- The Washington Times - Sunday, March 31, 2002

Congress' difficulty in getting homeland security czar Tom Ridge to testify about the administration's proposed $38 billion counterterrorism program is reminiscent of problems lawmakers had during World War II with President Franklin D. Roosevelt's Office of War Mobilization, a congressional study has found.
Like Mr. Ridge, the OWM's director, James F. Byrnes, was appointed by presidential executive order and had sweeping jurisdiction over all agencies to coordinate the war effort at home, says a report issued by the Congressional Research Service of the Library of Congress.
"Byrnes did not have 'statutory powers,' such as responsibility for administering a program, so he was not accountable to Congress in that regard, but he did serve as a presidential liaison to Congress to negotiate the drafting of legislation," said the report written by government and finance analyst Harold C. Relyea for members and committees of Congress.
The report summarizes the reasons for problems between Mr. Ridge, director of the White House Office of Homeland Security, and Congress, owing to his refusal as a presidential adviser to be interrogated publicly by appropriating committees of the House and Senate.
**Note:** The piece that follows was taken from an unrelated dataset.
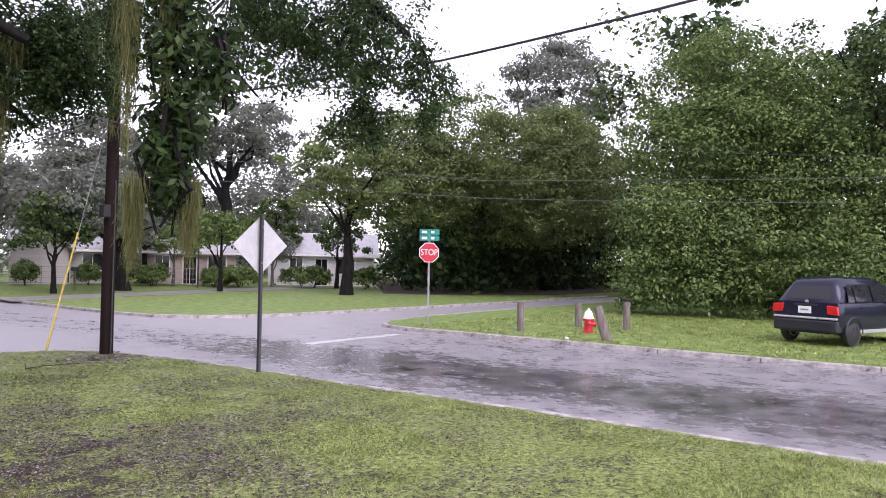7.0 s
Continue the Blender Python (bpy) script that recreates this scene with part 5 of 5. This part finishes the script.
part("exhaust", Geo().tube([(0.3, 0, 0), (-0.04, 0, 0)], [0.03, 0.03], 10), SILVER, car).matrix_basis = pose(0.1, -0.35, 0.3)

car.matrix_basis = car.matrix_basis @ Matrix.Scale(1.08, 4)

# houses --------------------------------------------------------------------
WIN_GLASS = bpy.data.materials.new("window_glass")
WIN_GLASS.use_nodes = True
wg = WIN_GLASS.node_tree.nodes["Principled BSDF"]
wg.inputs["Base Color"].default_value, wg.inputs["Roughness"].default_value = (0.03, 0.035, 0.04, 1), 0.06
SIDING_WHITE = material("white_siding", [(0.3, (0.52, 0.51, 0.51)), (0.7, (0.66, 0.65, 0.65))], scale=2, rough=0.7, bump=0.2, stretch=(0.2, 0.2, 6))
SIDING_PINK = material("pinkish_stucco", [(0.3, (0.42, 0.33, 0.31)), (0.7, (0.56, 0.45, 0.43))], scale=2, rough=0.85, bump=0.2)
SIDING_CREAM = material("cream_siding", [(0.3, (0.44, 0.41, 0.39)), (0.7, (0.58, 0.55, 0.52))], scale=2, rough=0.8, bump=0.2, stretch=(0.2, 0.2, 6))
ROOF = material("grey_shingles", [(0.3, (0.26, 0.26, 0.27)), (0.7, (0.42, 0.42, 0.44))], scale=3, rough=0.8, bump=0.4, bump_scale=12)
ROOF_PALE = material("pale_metal_roof", [(0.3, (0.34, 0.34, 0.36)), (0.7, (0.48, 0.48, 0.5))], scale=2, rough=0.4, bump=0.1)


def house(at, turn, w, d, wall_h, rise, wall, roof, openings, label, over=0.4, clap=False):
    """A gabled house: ridge along local x, front at -y; openings are (kind, x, z, width, height)."""
    t = thing("house", label, "house", at, group="houses opposite", turn=turn)
    g = Geo()
    th = 0.2
    for s in (-1, 1):
        # long walls
        if s == 1:
            g.box((w, th, wall_h), (0, d / 2 - th / 2, wall_h / 2))
    cuts = sorted((x - ww / 2, x + ww / 2, z, z + hh) for _, x, z, ww, hh in openings)
    x = -w / 2
    for a, b, z0, z1 in cuts:
        if a > x:
            g.box((a - x, th, wall_h), ((a + x) / 2, -d / 2 + th / 2, wall_h / 2))
        if z0 > 0:
            g.box((b - a, th, z0), ((a + b) / 2, -d / 2 + th / 2, z0 / 2))
        g.box((b - a, th, wall_h - z1), ((a + b) / 2, -d / 2 + th / 2, (wall_h + z1) / 2))
        x = b
    g.box((w / 2 - x, th, wall_h), ((w / 2 + x) / 2, -d / 2 + th / 2, wall_h / 2))
    for s in (-1, 1):
        o = [(-d / 2 + th, 0), (d / 2 - th, 0), (d / 2 - th, wall_h), (0, wall_h + rise * 0.98), (-d / 2 + th, wall_h)]
        xs = (s * w / 2, s * (w / 2 - th))
        g.add([(xx, y, z) for xx in xs for y, z in o], [(0, 1, 2, 3, 4), (9, 8, 7, 6, 5)] + [(i, (i + 1) % 5, 5 + (i + 1) % 5, 5 + i) for i in range(5)])
    part("wall", g, wall, t)
    if clap:
        z = 0.2
        while z < wall_h - 0.1:  # clapboards, cut at the openings
            gaps = [(a, b) for a, b, z0, z1 in cuts if z0 - 0.1 < z < z1 + 0.1]
            for a, b in zip([-w / 2] + [c[1] for c in gaps], [c[0] for c in gaps] + [w / 2]):
                part("board", Geo().box((b - a, 0.02, 0.18), ((a + b) / 2, -d / 2 - 0.012, z)), wall, t)
            z += 0.2
    sl = math.hypot(d / 2 + over, rise * (d / 2 + over) / (d / 2))
    ang = math.degrees(math.atan2(rise, d / 2))
    for s in (-1, 1):
        r = part("roof", Geo().box((w + 2 * over, sl, 0.12)), roof, t, bevel=0.02)
        zc = wall_h + rise - rise * (d / 2 + over) / (d / 2) / 2 + 0.07
        r.matrix_basis = pose(0, s * (d / 2 + over) / 2, zc, -s * ang)
    part("fascia", Geo().box((w + 2 * over, 0.04, 0.18)), WHITE, t, "white fascia board").matrix_basis = pose(0, -d / 2 - over, wall_h - rise * over / (d / 2) + 0.02)
    for kind, xx, z, ww, hh in openings:
        o = part(kind, Geo().box((ww + 0.16, 0.06, 0.08), (0, 0, hh / 2)).box((ww + 0.16, 0.06, 0.08), (0, 0, -hh / 2)).box((0.08, 0.06, hh), (-ww / 2, 0, 0)).box((0.08, 0.06, hh), (ww / 2, 0, 0))
                 .box((0.04, 0.05, hh), (0, 0, 0)), WHITE, t, "white-framed " + kind)
        o.matrix_basis = pose(xx, -d / 2 - 0.03, z + hh / 2)
        part("pane" if kind == "window" else "leaf", Geo().box((ww, 0.02, hh)), WIN_GLASS if kind == "window" else BARK_DARK, o).matrix_basis = pose(0, 0.08, 0)
    return t


W3 = [("window", -1.9, 0.9, 1.0, 1.2), ("door", 0, 0, 0.95, 2.05), ("window", 1.9, 0.9, 1.3, 1.2)]
house((28.6, 54.0, BLOCK_Z), -28, 6.0, 5.5, 2.5, 1.4, SIDING_CREAM, ROOF, W3, "cream bungalow with grey shingled roof behind the oaks")
house((26.0, 52.0, BLOCK_Z), -28 + 90, 3.2, 3.4, 2.5, 1.5, SIDING_CREAM, ROOF, [("window", 0, 0.9, 1.2, 1.2)], "cream gabled front wing of a bungalow")
house((36.2, 49.6, BLOCK_Z), -36, 6.5, 6, 2.4, 1.0, SIDING_PINK, ROOF_PALE, W3, "pinkish low house with a pale metal roof")
house((44.0, 43.2, BLOCK_Z), -46, 8.0, 6, 2.5, 1.5, SIDING_WHITE, ROOF_PALE, W3, "white clapboard house with a pale roof", clap=True)
tree((31.8, 48.8, BLOCK_Z), 7, 0.22, (0, 0, 4.4), (3.0, 3.0, 2.8), 80, 80, 0.24, LEAF_WOODS, BARK_DARK, 66, "shady yard tree between the houses", limbs=5, group="garden trees")
tree((39.6, 43.8, BLOCK_Z), 7, 0.22, (0, 0, 4.2), (2.8, 2.8, 3.0), 80, 80, 0.24, LEAF_WOODS, BARK_DARK, 67, "shady yard tree between the houses", limbs=5, group="garden trees")
tree((28.6, 46.6, BLOCK_Z), 5, 0.2, (0, 0, 3.6), (2.6, 2.6, 1.9), 60, 70, 0.24, LEAF_HAZED, BARK_DARK, 64, "small garden tree before the houses", limbs=5, group="garden trees")
tree((33.6, 42.6, BLOCK_Z), 5, 0.16, (0, 0, 3.6), (2.0, 2.0, 1.6), 44, 70, 0.22, LEAF_WOODS, BARK_DARK, 65, "small garden tree before the houses", limbs=4, group="garden trees")
tree((31.2, 44.5, BLOCK_Z), 4, 0.12, (0, 0, 2.9), (1.7, 1.7, 1.4), 40, 60, 0.2, LEAF_BUSH, BARK_PALE, 61, "small garden tree before the houses", limbs=4, group="garden trees")
tree((36.4, 40.5, BLOCK_Z), 4, 0.12, (0, 0, 2.6), (1.6, 1.6, 1.5), 40, 60, 0.2, LEAF_HAZED, BARK_PALE, 62, "small garden tree before the houses", limbs=4, group="garden trees")
tree((38.8, 36.6, BLOCK_Z), 5, 0.16, (0, 0, 3.4), (2.2, 2.2, 1.9), 50, 70, 0.22, LEAF_WOODS, BARK_DARK, 63, "small garden tree before the houses", limbs=4, group="garden trees")
tree((19.84, 38.24, BLOCK_Z), 5, 0.14, (0, 0, 3.3), (2.4, 2.4, 2.0), 70, 80, 0.22, LEAF_WOODS, BARK_DARK, 68, "dark small tree in front of a gable", limbs=5, group="garden trees")
tree((28.52, 36.2, BLOCK_Z), 5, 0.14, (0, 0, 3.2), (2.4, 2.4, 2.2), 60, 80, 0.22, LEAF_BUSH, BARK_DARK, 69, "small garden tree before the houses", limbs=5, group="garden trees")
g = Geo()
g.tube([(0, 0, -0.2), (0, 0, 3.1)], [0.06, 0.05], 8)
hoop = thing("basketball_hoop", "dark post with a small backboard beside a drive", "basketball hoop", (31.0, 41.6, BLOCK_Z))
part("post", g, DARK_STEEL, hoop)
part("backboard", Geo().box((1.1, 0.05, 0.75)), DARK_STEEL, hoop, bevel=0.02).matrix_basis = pose(0, 0, 3.2, 0, 0, -30)
fence = thing("fence", "low grey chain-link fence before the houses", "fence", (0, 0, BLOCK_Z))
line = [(17.5, 55), (22.5, 50.5), (27, 48), (31.5, 43.5), (34.5, 41.5)]
for (ax, ay), (bx, by) in zip(line, line[1:]):
    n = max(2, round(math.hypot(bx - ax, by - ay) / 2.2))
    for i in range(n):
        part("post", Geo().tube([(0, 0, -0.1), (0, 0, 1.25)], [0.03, 0.03], 6), STEEL, fence).matrix_basis = pose(ax + (bx - ax) * i / n, ay + (by - ay) * i / n, 0)
    for z in (0.15, 0.5, 0.85, 1.2):
        part("rail", Geo().tube([(ax, ay, z), (bx, by, z)], [0.018, 0.018], 5), STEEL, fence)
Congress had the same problem with Mr. Byrnes in the 1940s, and solved it by passing legislation to make his office statutory.
According to the congressional study, Mr. Byrnes, like Mr. Ridge, "informally kept in touch with members of Congress." The Roosevelt aide also "agreed to follow up on conflicting war programs identified by Sen. Harry S. Truman and his Senate Special Committee to investigate the National Defense Program, but avoided interceding with Congress on behalf of individual departments."
Unlike Mr. Ridge, Mr. Byrnes did agree to testify occasionally before Congress, but not as much as House and Senate committees wanted, the report indicates. Mr. Byrnes "appears to have been an infrequent witness before congressional committees, which is reportedly why Congress made the appointment of the [Office of War Mobilization and Reconversion] director subject to Senate confirmation," the report says.
The law passed in 1944 was called the War Mobilization and Reconversion Act. "This act, by one near-contemporary estimate, was 'considered the broadest grant of power ever legislated by Congress, creating for the first time by statute a superdepartmental director over the whole range of home-front executive activities for war and reconversion powers so great that some critics questioned the constitutionality of such a grant to anyone short of the president,'" the CRS report says.
Mr. Byrnes continued as director of the new office for another year, operating out of the White House, where he was "regarded as second only to the president on the home front," the report said. He became secretary of state in 1945.
"Because the direction of [Office of Homeland Security] is vested in a presidential assistant, no Senate approval of the Ridge appointment was necessary, because all White House Office staff are appointed without Senate confirmation. However, this situation and the advisory role that senior White House officials play severely limit congressional access to such presidential aides," the study notes.
"Traditionally, they have come before congressional committees only to explain very serious allegations of personal misconduct. Otherwise, attempts by congressional overseers and investigators to require their appearance and testimony before committees has usually been met by presidential invocations of so-called executive privilege the privilege of the president to exercise a discretion, based upon the constitutional separation of powers doctrine, regarding the questioning of his advisers."
Mr. Ridge has been negotiating with Senate Appropriations Committee Chairman Robert C. Byrd, West Virginia Democrat, and ranking Republican, Sen. Ted Stevens of Alaska, to give a less formal briefing to House and Senate committees next month, in which he would take questions from lawmakers.
Mr. Byrd, on Monday, said he and Mr. Stevens have asked for a personal meeting with Mr. Bush to discuss the prospect of Mr. Ridge's testimony. "I remain hopeful that the president will respond favorably to Senator Stevens and me," he said.
But Mr. Byrd is not satisfied with Mr. Ridge's compromise proposal, aides said. The West Virginia Democrat's initial reaction was "to question if the offer satisfies Congress' prerogative" to oversee federal programs and appointees with broad powers over how federal money is spent.
Sens. Joseph I. Lieberman, Connecticut Democrat, and Arlen Specter, Pennsylvania Republican, have introduced legislation to create a Cabinet-level Department of National Homeland Security, whose secretary would be appointed by the president and confirmed by the Senate.
The proposed agency would include the U.S. Coast Guard, U.S. Customs Service, U.S. Border Patrol, Federal Emergency Management Agency, elements of the FBI and U.S. Immigration and Naturalization Service, "and others that are designed to protect critical infrastructure and information security," Leslie Phillips, Mr. Lieberman's spokeswoman, said.